Près de 960 000 femmes vivent en Haute-Normandie, soit 51,7 % de la population régionale (51,5 % au niveau national). Globalement, les disparités haut-normandes entre les sexes sont proches de celles de l’ensemble des régions, même si certaines inégalités existent, comme pour les cadres dirigeants où l’écart entre femmes et hommes est prononcé comparativement au national (Figure 1).

Figure_1Les inégalités entre femmes et hommes en Haute-Normandie proches de celles du niveau national dans de nombreux domaines

  • EQTP : équivalent temps plein
  • * Écart entre femmes et hommes en Haute-Normandie rapporté à l’écart en France. Pour les valeurs au dessus de 1, les différences entre sexes sont plus marquées dans la région qu’en moyenne nationale et inversement pour les valeurs inférieures.
  • Note de lecture : Pour les cadres dirigeants, l'écart entre femmes et hommes en Haute-Normandie rapporté à celui du niveau national vaut 1,25. Cela signifie que l'écart en Haute-Normandie est 25 % plus élevé qu'en France.
  • Sources : Insee, Direction de l'Évaluation, de la Prospective et de la Performance, Ministère des Sports.

Des inégalités entre les sexes peu spécifiques à la Haute-Normandie

Le profil haut-normand tire sa spécificité de l’absence d’écarts forts ou faibles sur la plupart des dimensions des inégalités entre femmes et hommes (Figure 1). Pour autant, les femmes et les hommes haut-normands n’ont pas les mêmes caractéristiques que celles de l’ensemble des Français. La similitude avec le profil national s’explique plutôt par le fait que les différences entre les Haut-Normands et les Français s’observent de manière équivalente chez les femmes et chez les hommes.

Ainsi, concernant l’espérance de vie, l’écart entre femmes et hommes en Haute-Normandie (+ 6,7 ans au bénéfice des femmes) est analogue à celui de France (+ 6,3 ans). Mais les femmes comme les hommes de la région accusent en réalité un retard d’environ un an (Tableau 1). Ce parallélisme ne se retrouve pas dans toutes les régions : par exemple en Basse-Normandie, les femmes ont une espérance de vie proche de la moyenne nationale quand celle des hommes est inférieure d’un an, d’où des écarts importants entre les deux sexes (+ 7,3 ans au profit des femmes).

Tableau 1Un écart d’espérance de vie entre femmes et hommes en Haute-Normandie similaires à celui de la France - Indicateurs démographiques selon le sexe

Unités : nombre, année
Un écart d’espérance de vie entre femmes et hommes en Haute-Normandie similaires à celui de la France - Indicateurs démographiques selon le sexe (Unités : nombre, année)
Haute-Normandie France
Femmes Hommes Femmes Hommes
Population 954 433 893 669 33 795 692 31 747 224
Espérance de vie à la naissance 83,9 77,2 84,8 78,5
Âge moyen à la parentalité 29,2 31,9 29,9 32,9
  • Sources : Insee, Recensement de la population 2011, Statistiques de l'état civil 2012, Estimations de population 2012

Le même phénomène d’inégalités entre hommes et femmes peut être constaté sur d’autres dimensions démographiques.
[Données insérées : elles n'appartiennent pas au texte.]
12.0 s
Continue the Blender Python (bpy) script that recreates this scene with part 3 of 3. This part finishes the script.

L’âge à la parentalité en Haute-Normandie est légèrement plus bas qu’en moyenne pour les deux sexes, avec des écarts entre hommes et femmes proches de la moyenne nationale (environ trois ans de plus pour les hommes).

Les filles poursuivent plus tard leurs études …
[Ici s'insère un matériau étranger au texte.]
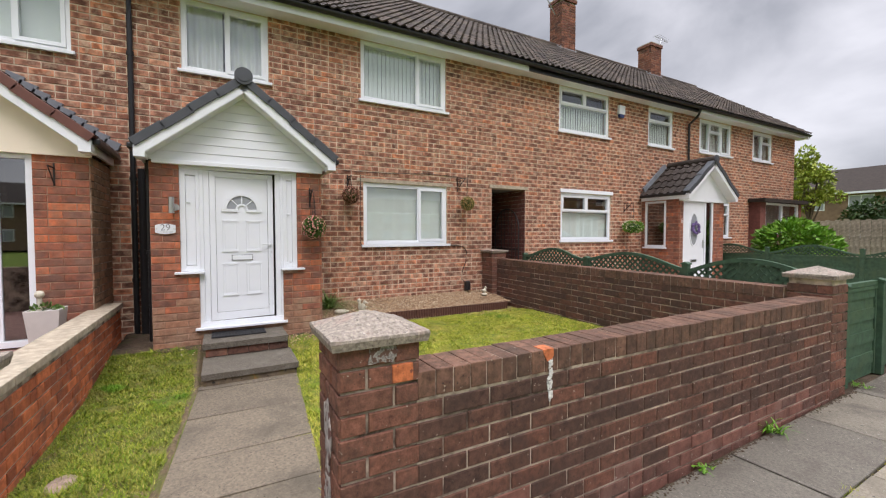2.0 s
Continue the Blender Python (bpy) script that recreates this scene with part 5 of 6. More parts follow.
FENCE_LABEL = "green wooden fence with scalloped trellis top"
FY = 5.06
fa = thing("garden_fence", pose(0, FY, 0), FENCE_LABEL + " behind a brick wall", "fence", "green fences")
for x in (-6.36, -4.83, -3.22, -1.82):
    fence_post(fa, pose(x, 0, 0.1), 0.96)
fence_panel(fa, pose(-6.32, 0, 0), 1.45, 0.12, crown(1.05, 1.21), lambda u: 0.90, "lattice")
fence_panel(fa, pose(-4.79, 0, 0), 1.53, 0.12, lambda u: 1.01 + 0.055 * (1 - u) + 0.15 * math.sin(math.pi * u) ** 1.2, lambda u: 0.88, "lattice")
fence_panel(fa, pose(-3.18, 0, 0), 1.32, 0.12, lambda u: 1.0 + 0.17 * math.sin(math.pi * min(1, u * 1.1) / 1.1), lambda u: 0.80, "lattice")
FX = -1.73
ends = [6.08, 7.78, 9.85, 11.7]
fb_ = thing("garden_fence", pose(FX, 0, 0), FENCE_LABEL + " along the footpath", "fence", "green fences")
fence_post(fb_, pose(0, 6.05, street_z(6) - 0.02), 1.0, w=0.10)
fence_post(fb_, pose(-0.02, 5.2, street_z(5.2) - 0.02), 1.0)
fence_panel(fb_, pose(-0.02, 5.24, 0, 0, 0, 90), 0.76, street_z(5.5), lambda u: 0.95, lambda u: 0.90, "slat")
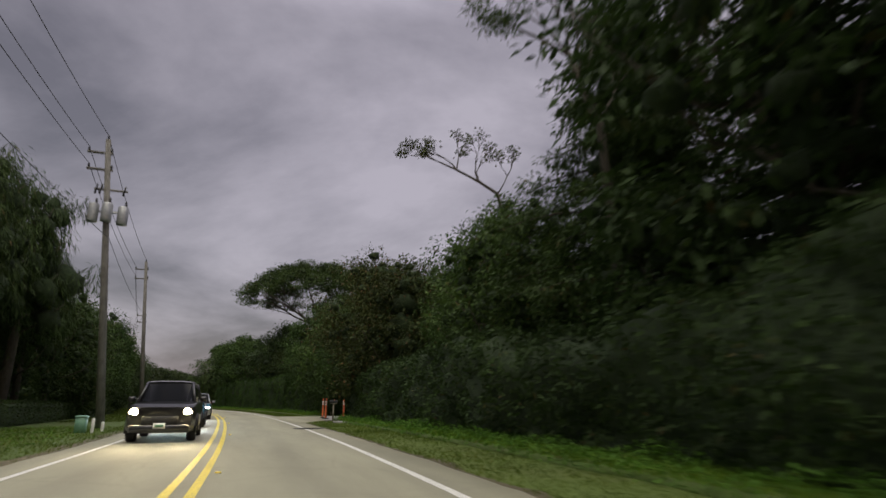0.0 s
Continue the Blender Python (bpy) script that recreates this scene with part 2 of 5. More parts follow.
LEAF_FEATHER = leaf_material("feathery_olive_leaves", (0.018, 0.034, 0.010), (0.052, 0.080, 0.022), (0.09, 0.07, 0.03), 0.03)
LEAF_LAWN = leaf_material("grass_blades", (0.058, 0.118, 0.008), (0.136, 0.242, 0.018), (0.19, 0.19, 0.05), 0.06, 0.6)
LEAF_MOWN = leaf_material("mown_grass_blades", (0.056, 0.098, 0.010), (0.130, 0.182, 0.026), (0.18, 0.17, 0.05), 0.08, 0.7)
LEAF_RUST = leaf_material("rusty_leaves", (0.026, 0.040, 0.012), (0.076, 0.096, 0.028), (0.14, 0.070, 0.036), 0.12)
LEAF_WEED = leaf_material("bright_weed_leaves", (0.045, 0.115, 0.012), (0.115, 0.250, 0.034))
PALM = leaf_material("palm_leaflets", (0.020, 0.040, 0.014), (0.055, 0.095, 0.032), (0.12, 0.085, 0.04), 0.04, 0.45)
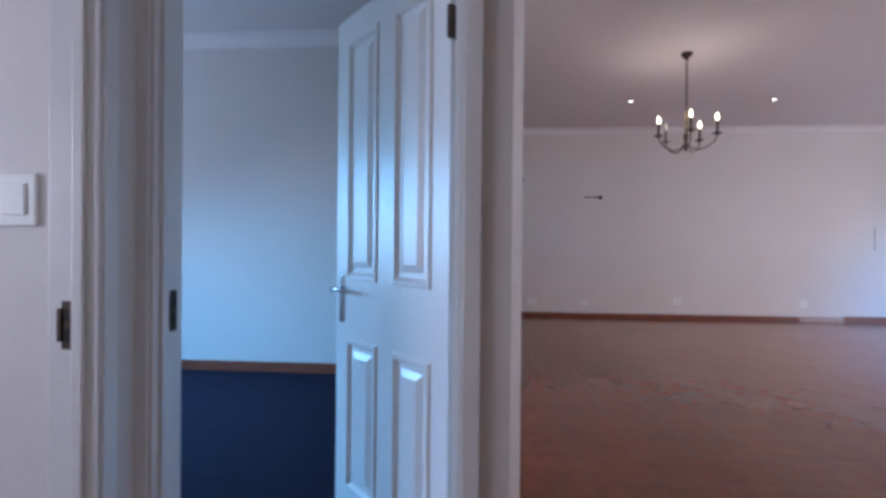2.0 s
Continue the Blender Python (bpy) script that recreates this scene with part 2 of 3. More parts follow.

Les inégalités entre femmes et hommes se rencontrent également dans le domaine de l’éducation.

Après la classe de troisième, les orientations diffèrent. Les filles s’engagent moins souvent dans les filières professionnelles : 43,4 % des garçons contre 30,9 % des filles choisissent l’enseignement professionnel après la classe de troisième (Figure 2). C'est particulièrement le cas pour les baccalauréats professionnels dans la production où seulement 13,3 % des élèves sont des filles, tandis qu'elles sont 73,8 % dans le domaine des services. Dans l'enseignement général, les filles sont majoritaires dans les séries littéraires et économiques (respectivement 78,6 % de filles et 60,2 %), tandis qu'elles sont moins nombreuses dans les filières scientifiques (46,5 % de filles).
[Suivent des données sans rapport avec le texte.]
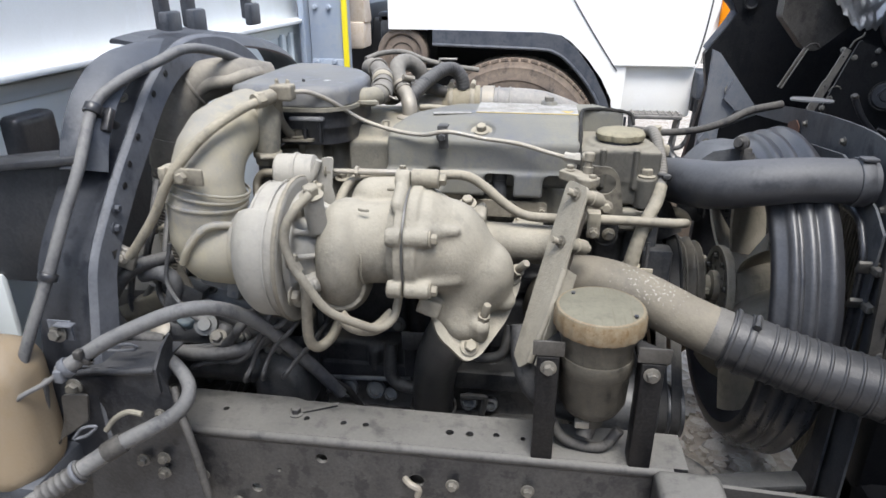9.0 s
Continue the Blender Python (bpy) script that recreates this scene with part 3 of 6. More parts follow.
def chassis():
    fr = thing("chassis_frame", "dusty black steel chassis rails of the truck", "chassis", (0, 0.6, 0.4))
    holes = [(-0.46, 0.045, 0.005), (-0.325, 0.038, 0.005), (-0.265, 0.035, 0.005), (-0.23, 0.035, 0.005), (-0.10, 0.035, 0.006), (-0.07, 0.035, 0.006), (-0.03, 0.038, 0.005), (0.01, 0.035, 0.004)]
    top = part("top_flange", plate([(-1.4, 0.0), (0.24, 0.0), (0.24, 0.075), (0.03, 0.08), (-0.34, 0.082), (-0.36, 0.088), (-0.52, 0.09), (-1.4, 0.09)], (0, 0.543, 0.596), (1, 0, 0), (0, 1, 0), 0.006, holes), M_RAIL, fr)
    part("rail_web", plate([(-1.4, -0.24), (0.9, -0.24), (0.9, -0.04), (0.26, -0.012), (0.22, 0.0), (-1.4, 0.0)], (0, 0.538, 0.594), (1, 0, 0), (0, 0, 1), -0.007,
                           [(-0.29, -0.03, 0.009), (-0.145, -0.055, 0.012), (-0.40, -0.1, 0.009), (-0.36, -0.06, 0.004), (0.1, -0.09, 0.01)]), M_RAIL, fr)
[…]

Figure_2Les filles s’orientent moins souvent que les garçons vers l’enseignement professionnel

  • Sources : Direction de l'Évaluation, de la Prospective et de la Performance ; Système d'information scolarité (MEN) ; Safran (Agriculture) ; apprentissage.

Figure_3La scolarisation à 18 ans plus favorables aux filles en Haute-Normandie

  • * Taux de scolarisation des filles - taux de scolarisation des garçons
  • Sources : Insee, recensement de la population 2011, au lieu de résidence

D’une manière générale, en Haute-Normandie, les performances scolaires des filles sont meilleures que celles des garçons (+ 3,9 points), quelle que soit la filière, mais l'écart entre filles et garçons est moins prononcé qu'en moyenne nationale (+ 4,7 points).

Les haut-normandes de 18 ans sont moins scolarisées qu'en moyenne nationale (22e rang des 26 régions françaises). Après 18 ans, les taux de scolarisation restent plus élevés pour les filles mais l’écart se réduit avec l’âge.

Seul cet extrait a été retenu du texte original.